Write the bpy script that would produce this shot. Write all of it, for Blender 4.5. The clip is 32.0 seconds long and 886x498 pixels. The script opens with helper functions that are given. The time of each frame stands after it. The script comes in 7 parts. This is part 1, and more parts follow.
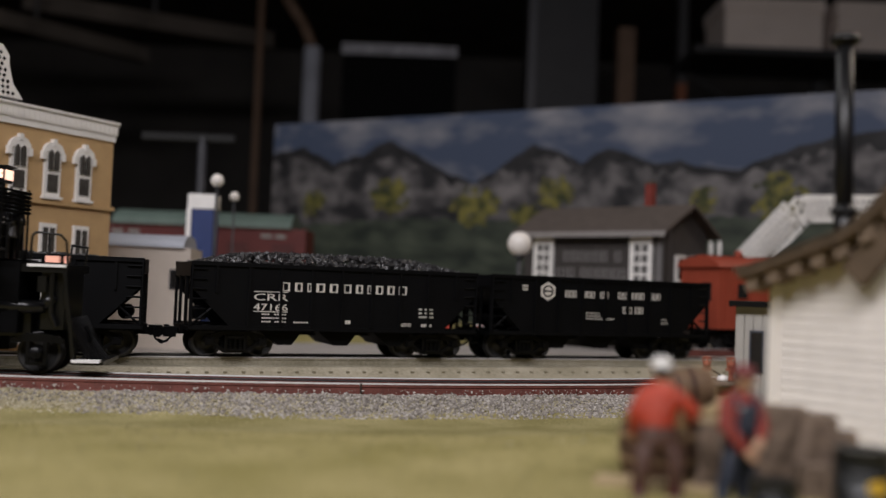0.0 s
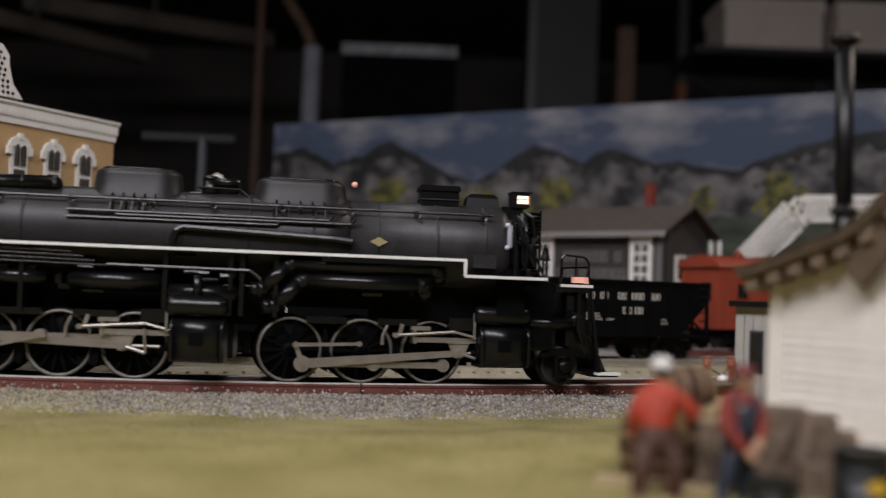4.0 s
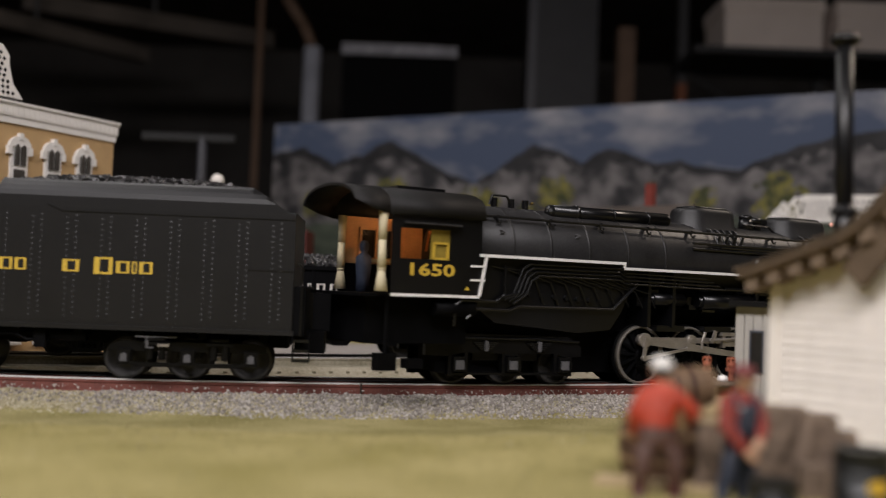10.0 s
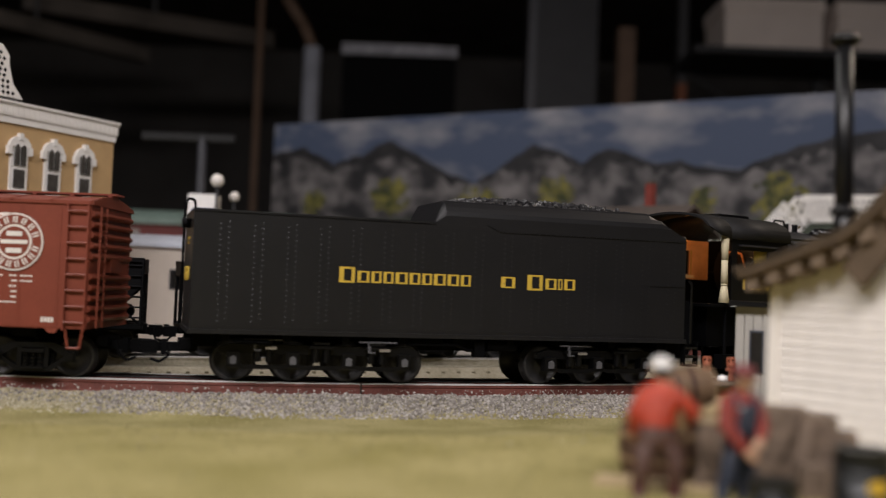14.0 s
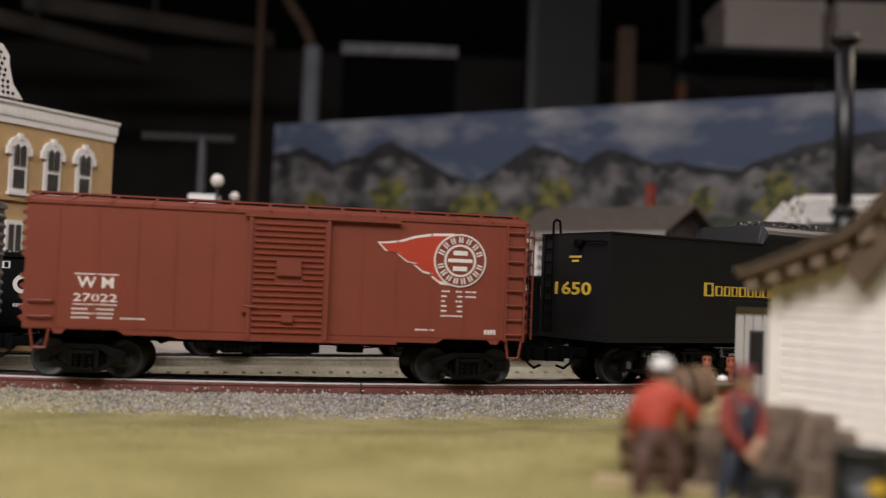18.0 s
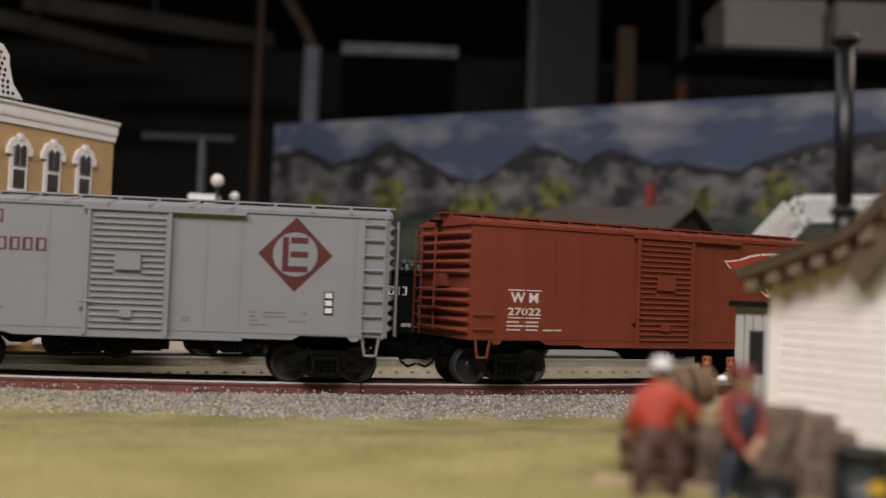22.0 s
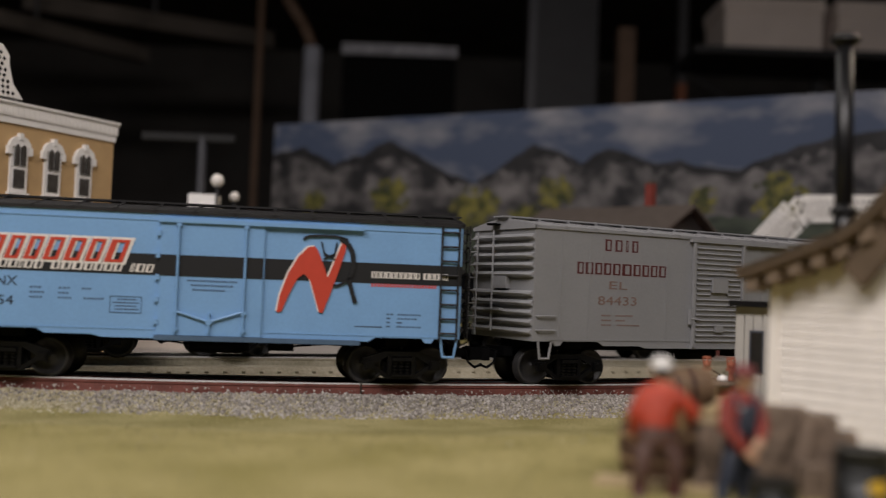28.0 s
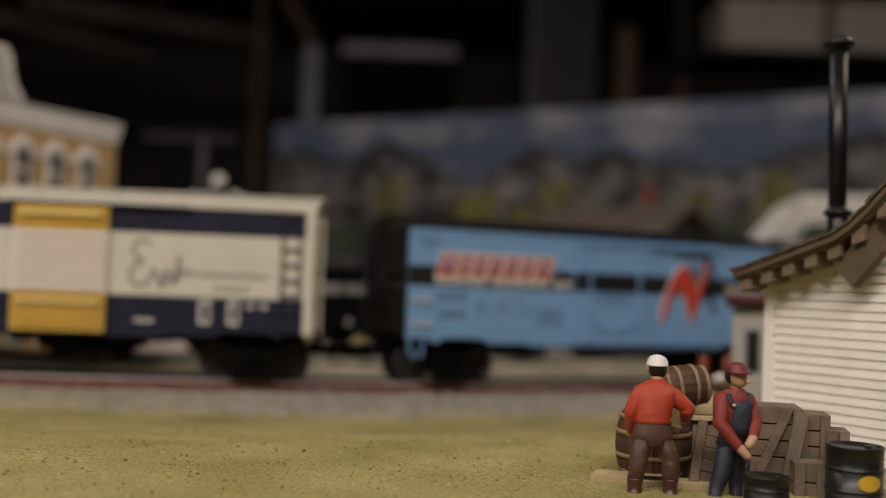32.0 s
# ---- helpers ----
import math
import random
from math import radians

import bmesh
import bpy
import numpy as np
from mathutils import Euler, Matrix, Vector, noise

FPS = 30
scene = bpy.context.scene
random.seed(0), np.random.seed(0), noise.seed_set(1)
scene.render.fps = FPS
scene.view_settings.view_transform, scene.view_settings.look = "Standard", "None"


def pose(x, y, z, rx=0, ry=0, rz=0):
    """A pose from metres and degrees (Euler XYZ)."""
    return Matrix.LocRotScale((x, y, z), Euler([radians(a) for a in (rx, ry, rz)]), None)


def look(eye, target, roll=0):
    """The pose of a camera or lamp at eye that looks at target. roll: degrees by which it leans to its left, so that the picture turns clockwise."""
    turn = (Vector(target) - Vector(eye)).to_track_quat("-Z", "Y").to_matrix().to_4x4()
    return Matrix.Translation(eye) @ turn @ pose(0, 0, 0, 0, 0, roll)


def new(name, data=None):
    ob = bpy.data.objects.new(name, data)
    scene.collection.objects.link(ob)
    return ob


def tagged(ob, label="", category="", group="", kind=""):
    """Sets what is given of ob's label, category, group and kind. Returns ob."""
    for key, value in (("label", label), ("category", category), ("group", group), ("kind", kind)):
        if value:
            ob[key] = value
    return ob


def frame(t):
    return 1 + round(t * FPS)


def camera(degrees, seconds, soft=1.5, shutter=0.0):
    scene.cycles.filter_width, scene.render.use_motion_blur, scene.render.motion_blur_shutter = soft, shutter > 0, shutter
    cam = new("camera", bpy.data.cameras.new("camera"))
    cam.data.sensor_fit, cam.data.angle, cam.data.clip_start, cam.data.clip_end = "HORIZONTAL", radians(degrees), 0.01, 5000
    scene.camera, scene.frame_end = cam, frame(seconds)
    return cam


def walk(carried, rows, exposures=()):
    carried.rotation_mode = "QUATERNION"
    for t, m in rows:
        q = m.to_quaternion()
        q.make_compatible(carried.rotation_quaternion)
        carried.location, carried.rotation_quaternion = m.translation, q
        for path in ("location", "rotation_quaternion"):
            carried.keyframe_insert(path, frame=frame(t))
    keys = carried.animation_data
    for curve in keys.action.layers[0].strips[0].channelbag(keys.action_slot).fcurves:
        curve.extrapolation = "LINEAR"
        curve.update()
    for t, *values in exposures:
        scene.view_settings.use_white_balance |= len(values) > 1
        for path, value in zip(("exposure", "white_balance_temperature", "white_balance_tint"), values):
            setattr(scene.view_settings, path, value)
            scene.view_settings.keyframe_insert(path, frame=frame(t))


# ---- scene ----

# # # # #

## Direction
Count each line with "carried" in it and report that figure by itself.

## Answer to this task
6